Session split chains
The cleanest answer I saw to the "what if the summary was wrong?" problem: preserve full history across compressions by linking sessions in a database via a parent_session_id. The live context is compressed, but the original messages stay queryable. If the agent or the user later needs to ask "what did we actually do three compactions ago?", the answer exists. The summary is the working view; the chain is the ground truth.
What I chose for AIOS: the JSONL transcript on disk is the equivalent — every message persisted, indexed by session. The parent-child chain is the next refinement.
Cheap summarizer models
Summarization is largely an extraction task, not a reasoning task, and a frontier model is overkill for it. The disciplined systems allowed an override so the summary step ran on a smaller, faster model while the main loop kept the frontier model. The savings compound across a long session.
What I chose for AIOS: the kernel takes a summary_model_override config, defaulting to the same model as the main loop but easily switched to a cheaper one per deployment.
Out-of-band signals
A nice pattern I saw for injecting transient signals: budget warnings (e.g., "iteration 18/25") inserted directly into tool result content, not as separate messages, and stripped on replay. The signal influences the agent's decision now but doesn't pollute future context or break prompt caches. It's the in-band equivalent of a status bar — visible when relevant, invisible afterward.
What I chose for AIOS: not yet implemented. The kernel currently exposes budget state through a separate channel that the agent doesn't see directly; bringing it into the tool result envelope is a clean future move.
Estimation over measurement
For threshold checks, the fast systems used a character-based heuristic (around 4 chars per token) instead of calling a tokenizer. The estimate is imprecise; it doesn't need to be precise. The authoritative count comes back in the API response a moment later. The heuristic exists only to decide whether to compress before the next call, where being off by 5% costs nothing.
This is a general pattern worth internalizing: estimation is free, measurement is expensive, and most decisions inside a hot loop don't need the precision of measurement.
What I chose for AIOS: the kernel uses the same ~4 chars per token heuristic for pre-flight checks and reconciles against API usage fields after each call.
Manual override
Even the most opinionated automatic systems offered an escape hatch — a way for the user to say "compact now, and when you do, focus on the API changes." Sometimes the user knows what matters next better than the heuristic does. The override is small but it solves the case where automation would otherwise make a wrong call confidently.
What I chose for AIOS: a /compact command surface is on the roadmap.
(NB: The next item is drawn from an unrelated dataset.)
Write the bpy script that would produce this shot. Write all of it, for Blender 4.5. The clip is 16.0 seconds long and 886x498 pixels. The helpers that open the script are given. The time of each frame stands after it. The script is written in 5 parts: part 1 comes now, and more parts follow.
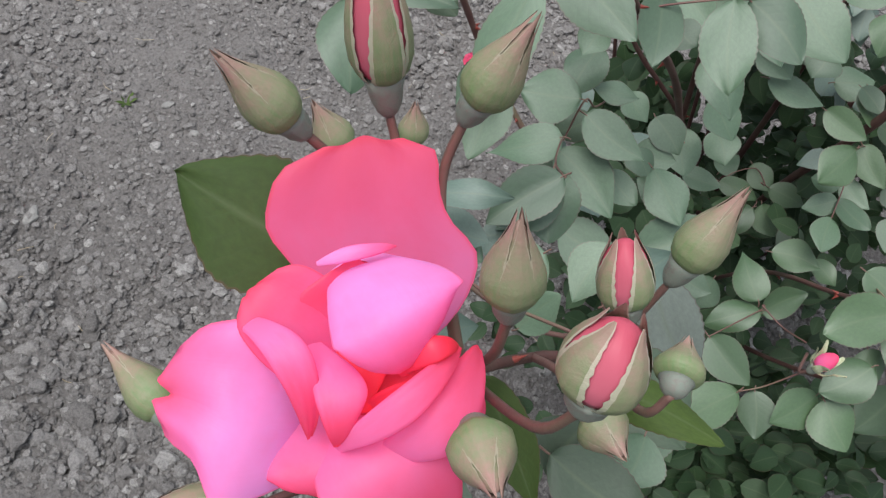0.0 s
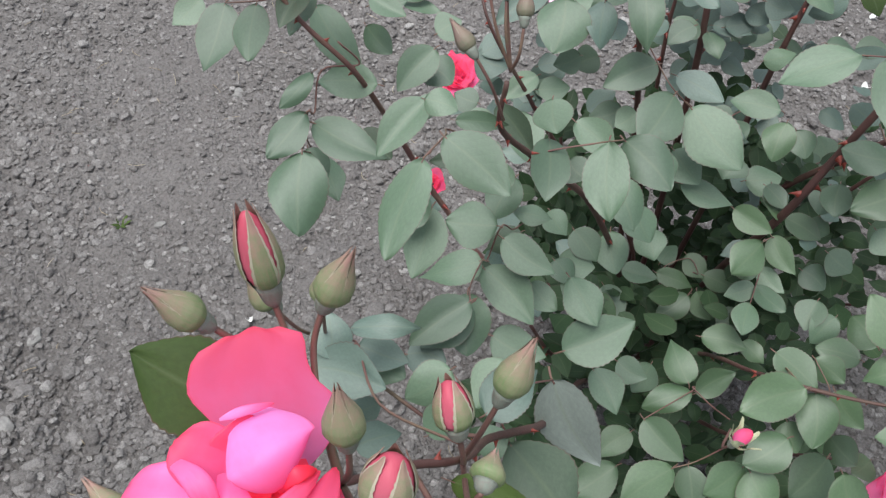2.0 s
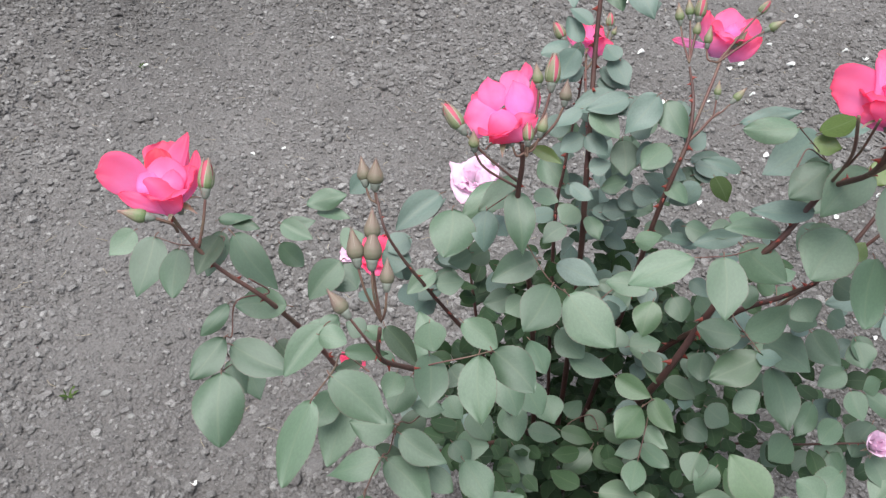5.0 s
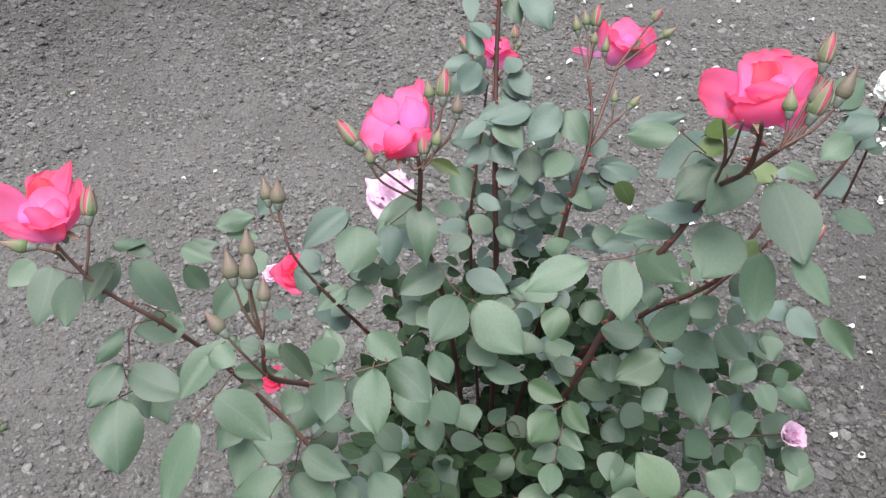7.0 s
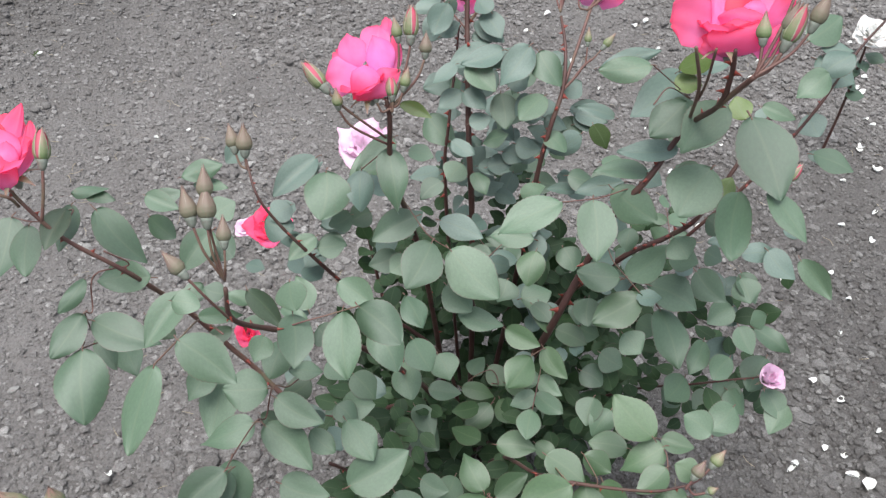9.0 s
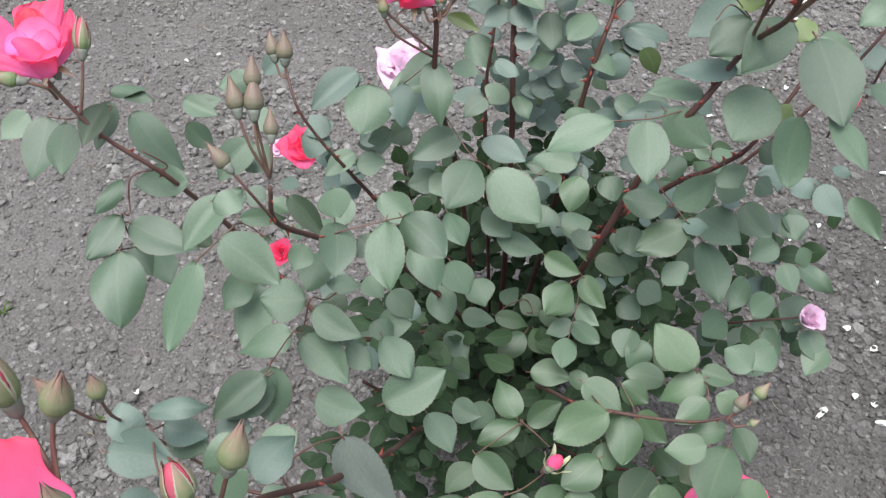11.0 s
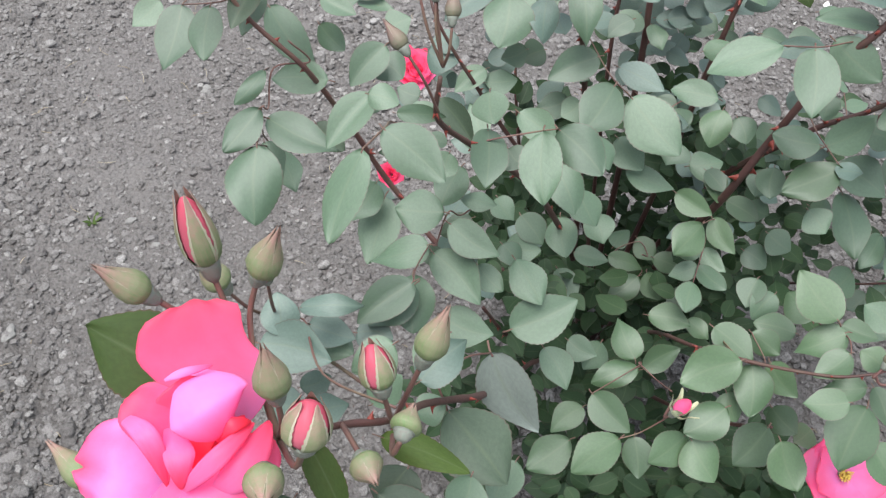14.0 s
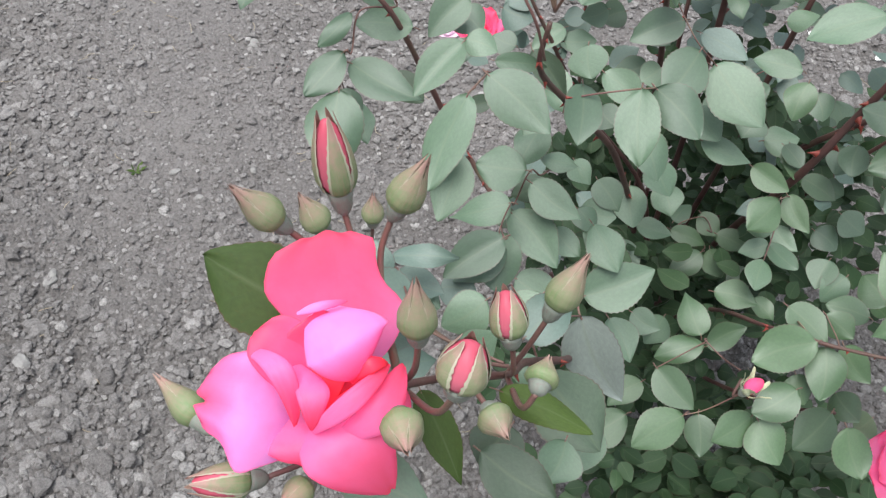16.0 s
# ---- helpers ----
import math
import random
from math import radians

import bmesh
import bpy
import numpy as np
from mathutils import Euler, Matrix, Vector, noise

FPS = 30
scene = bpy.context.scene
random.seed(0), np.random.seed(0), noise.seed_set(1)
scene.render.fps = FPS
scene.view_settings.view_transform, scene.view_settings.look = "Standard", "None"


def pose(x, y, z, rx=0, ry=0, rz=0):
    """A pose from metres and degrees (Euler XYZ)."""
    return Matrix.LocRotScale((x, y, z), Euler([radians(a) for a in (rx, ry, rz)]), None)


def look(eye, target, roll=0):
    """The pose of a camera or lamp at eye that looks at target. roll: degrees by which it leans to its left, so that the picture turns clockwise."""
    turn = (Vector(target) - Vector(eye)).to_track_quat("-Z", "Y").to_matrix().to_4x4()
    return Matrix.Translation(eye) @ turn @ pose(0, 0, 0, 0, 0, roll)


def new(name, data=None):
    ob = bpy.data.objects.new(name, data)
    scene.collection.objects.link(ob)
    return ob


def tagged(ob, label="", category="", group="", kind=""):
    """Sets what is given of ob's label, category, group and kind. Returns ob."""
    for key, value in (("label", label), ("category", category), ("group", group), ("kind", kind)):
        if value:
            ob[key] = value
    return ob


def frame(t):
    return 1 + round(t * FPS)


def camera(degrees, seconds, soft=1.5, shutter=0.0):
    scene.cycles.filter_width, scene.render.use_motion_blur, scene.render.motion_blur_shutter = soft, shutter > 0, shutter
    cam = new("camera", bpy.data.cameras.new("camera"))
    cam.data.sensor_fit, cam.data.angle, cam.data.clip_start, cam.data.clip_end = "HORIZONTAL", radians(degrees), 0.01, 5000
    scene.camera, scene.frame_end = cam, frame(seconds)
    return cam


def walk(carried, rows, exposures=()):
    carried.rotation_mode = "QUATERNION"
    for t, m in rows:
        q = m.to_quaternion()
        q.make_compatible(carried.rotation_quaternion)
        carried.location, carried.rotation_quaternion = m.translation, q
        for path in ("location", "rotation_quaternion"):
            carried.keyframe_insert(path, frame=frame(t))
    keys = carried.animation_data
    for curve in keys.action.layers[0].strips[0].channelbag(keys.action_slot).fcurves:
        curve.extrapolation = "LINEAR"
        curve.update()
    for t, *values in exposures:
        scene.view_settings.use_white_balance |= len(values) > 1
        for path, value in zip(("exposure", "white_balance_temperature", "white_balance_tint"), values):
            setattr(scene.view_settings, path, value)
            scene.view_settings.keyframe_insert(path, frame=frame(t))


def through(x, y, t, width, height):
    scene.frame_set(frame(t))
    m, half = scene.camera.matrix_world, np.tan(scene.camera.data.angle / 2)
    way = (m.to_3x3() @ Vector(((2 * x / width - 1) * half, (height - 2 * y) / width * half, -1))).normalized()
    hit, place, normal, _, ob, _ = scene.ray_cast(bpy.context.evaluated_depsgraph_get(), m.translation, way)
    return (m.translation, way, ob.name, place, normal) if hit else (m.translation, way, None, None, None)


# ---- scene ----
cam = camera(53.5, 16.0, soft=1.3)
PATH = [
    (0, (0.069, 0.059, 1.173), (0.107, 1.149, -0.503), 11.8),
    (0.5, (0.077, 0.055, 1.187), (0.103, 1.173, -0.466), 11.0),
    (1, (0.087, 0.051, 1.215), (0.100, 1.221, -0.405), 8.8),
    (1.5, (0.1, 0.039, 1.241), (0.1, 1.246, -0.354), 7.6),
    (2, (0.111, 0.031, 1.269), (0.113, 1.268, -0.302), 6.6),
    (2.5, (0.117, 0.033, 1.297), (0.136, 1.296, -0.255), 6.6),
    (3, (0.125, 0.035, 1.326), (0.149, 1.345, -0.184), 6.5),
    (3.5, (0.134, 0.029, 1.353), (0.163, 1.373, -0.128), 6.0),
    (4, (0.139, 0.025, 1.369), (0.177, 1.393, -0.089), 5.9),
    (4.5, (0.147, 0.019, 1.392), (0.196, 1.421, -0.034), 5.5),
    (5, (0.155, 0.017, 1.41), (0.229, 1.448, 0.014), 5.7),
    (5.2, (0.163, 0.018, 1.421), (0.247, 1.455, 0.033), 5.6),
    (7.3, (0.214, 0.006, 1.422), (0.392, 1.457, 0.057), 5.3),
    (7.5, (0.215, 0.006, 1.427), (0.401, 1.448, 0.054), 5.2),
    (8, (0.224, 0.003, 1.419), (0.421, 1.432, 0.033), 5.1),
    (8.5, (0.225, 0.004, 1.408), (0.431, 1.412, 0.002), 5.5),
    (9, (0.226, 0.005, 1.397), (0.427, 1.396, -0.026), 5.5),
    (9.2, (0.23, 0.007, 1.396), (0.427, 1.387, -0.039), 5.5),
    (11.3, (0.2, 0.0, 1.351), (0.35, 1.296, -0.165), 6.6),
    (11.5, (0.195, -0.001, 1.346), (0.34, 1.289, -0.175), 6.6),
    (12, (0.182, 0.000, 1.332), (0.309, 1.272, -0.201), 6.7),
    (12.5, (0.172, 0.001, 1.324), (0.276, 1.26, -0.226), 6.9),
    (13, (0.161, 0.004, 1.315), (0.247, 1.252, -0.245), 7.0),
    (13.5, (0.146, 0.004, 1.308), (0.214, 1.243, -0.262), 7.0),
    (14, (0.135, 0.003, 1.299), (0.185, 1.230, -0.278), 7.2),
    (14.5, (0.122, 0.003, 1.291), (0.162, 1.219, -0.296), 7.7),
    (15, (0.111, 0.007, 1.282), (0.142, 1.209, -0.315), 8.0),
    (15.5, (0.100, 0.006, 1.276), (0.123, 1.197, -0.329), 8.6),
    (16, (0.09, 0.003, 1.269), (0.106, 1.18, -0.348), 9.0),
]
walk(cam, [(t, look(eye, target, roll)) for t, eye, target, roll in PATH], [(0.0, 0.54), (1.5, 0.62), (2.5, 0.69), (3.5, 0.80), (5.0, 0.82), (7.5, 0.80), (9.0, 0.83), (12.0, 0.85), (13.0, 0.95), (14.0, 0.97), (16.0, 0.95)])

# ---- daylight: overcast sky, soft high sun ----
world = bpy.data.worlds.new("overcast_sky")
scene.world = world
world.use_nodes = True
wn = world.node_tree
bg = wn.nodes["Background"]
sky = wn.nodes.new("ShaderNodeTexSky")
sky.sky_type = "NISHITA"
sky.sun_disc = False
sky.sun_elevation = radians(73)
sky.sun_rotation = radians(-133)
haze = wn.nodes.new("ShaderNodeMix")
haze.data_type = "RGBA"
haze.inputs["Factor"].default_value = 0.85
# cloud, three times as bright overhead as at the horizon
way = wn.nodes.new("ShaderNodeTexCoord")
split = wn.nodes.new("ShaderNodeSeparateXYZ")
wn.links.new(way.outputs["Generated"], split.inputs[0])
cloud = wn.nodes.new("ShaderNodeMix")
cloud.data_type = "RGBA"
cloud.inputs["A"].default_value = (2.8, 3.1, 3.6, 1)
cloud.inputs["B"].default_value = (15.6, 17.2, 19.4, 1)
wn.links.new(split.outputs["Z"], cloud.inputs["Factor"])
wn.links.new(cloud.outputs["Result"], haze.inputs["B"])
wn.links.new(sky.outputs["Color"], haze.inputs["A"])
wn.links.new(haze.outputs["Result"], bg.inputs["Color"])
bg.inputs["Strength"].default_value = 0.062

sun = new("sun", bpy.data.lights.new("sun", "SUN"))
sun.data.energy = 2.9
sun.data.angle = radians(36)
sun.data.color = (1.0, 0.985, 0.96)
sun.matrix_world = look((-1.0, -0.4, 6.0), (0.3, 0.8, 0.0))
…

The kernel's compactor already accepts a focus directive parameter; the UI surface to invoke it is what's missing.
The problem-to-mechanism table
The same material reorganized as problem → mechanism, so it can be read as a checklist when designing a new harness or auditing an existing one.
| Problem | Mechanism |
|---|---|
| Context overflow | Threshold-triggered compaction (50%–95% depending on appetite) |
| Loss of original goal | Protect head messages; re-inject instruction files |
| Loss of recent state | Protect last N messages or last N tokens |
| Tool-output bloat | Proactive truncation; placeholder replacement; provider-specific sanitization |
| Summary drift across compactions | Iterative summaries that fold prior summary forward |
| Summaries miss what matters | Structured templates (Goal / Progress / Decisions / Files / Next Steps) |
| Heuristic can't know what's important | Flush-before-discard agentic turn |
| Need new context mid-conversation | Two-channel assemble: messages + system-prompt addition |
| Relevance | Hybrid retrieval (keyword + vector + diversity + temporal + graph) |
| Complex tasks blow the parent budget | Subagent isolation |
| Schema overhead | Deferred tool-schema loading |
| Cross-session continuity | Session split chain in a database |
| Cost of compression | Cheap summarizer model override |
| Signaling without context pollution | Turn-scoped warnings in tool output, stripped on replay |
| Per-turn token estimation | Character-based heuristic; trust API usage for truth |
| Automation makes a wrong call | Manual /compact <focus> override |
What comes next
The Metaglass AIOS context layer ships with the load-bearing pieces in place: threshold-triggered compaction, head/tail protection, a two-phase split between host assembly and kernel compression, ContextBlock-based prioritized assembly, hybrid retrieval through the host, subagent isolation, and JSONL transcript persistence. The pieces I'm explicitly deferring — iterative summaries, flush-before-discard, the system-prompt addition channel, deferred schema loading, in-band budget signals, parent-child session chains, manual focus override — are all designs I have a clear seam for in the existing port architecture. None of them require rewriting what's there; each is an additive change at a known boundary.
That property — that the next dozen improvements all fit into the existing shape — is the test I'd apply to any context-management design. If the design is right, the things you didn't build yet should fit into it. If the design is wrong, every addition feels like a special case.
Three lessons
If I had to compress (sorry) this whole survey into advice for someone designing one of these layers from scratch, it would be three things:
- Head/tail protection is non-negotiable. Of every mechanism I read, this is the one that shows up in every working system and would hurt the most to remove. The goal lives in the head; the state lives in the tail. Protect both.
- Separate "what's relevant" from "what fits." The two-phase split between assembly and compression is the cleanest design choice in the whole layer. Even if you don't implement it as separate components, think about them as separate problems. Conflating them produces compactors that try to be retrievers and retrievers that try to be compactors, and neither job gets done well.
- Ask the agent what to preserve. The most agent-native idea in the entire space is letting the agent itself flag what's worth saving before compaction discards it. Heuristics will always be approximate; the agent often knows exactly which sentence from the last 50 turns is the one that matters next. Give it a chance to say so before you delete it.
The rest is tuning. Threshold percentages, summary models, retrieval weights — these are dials, not decisions. The decisions are the three above, and the systems that get them right end up looking remarkably similar even when their authors didn't talk to each other.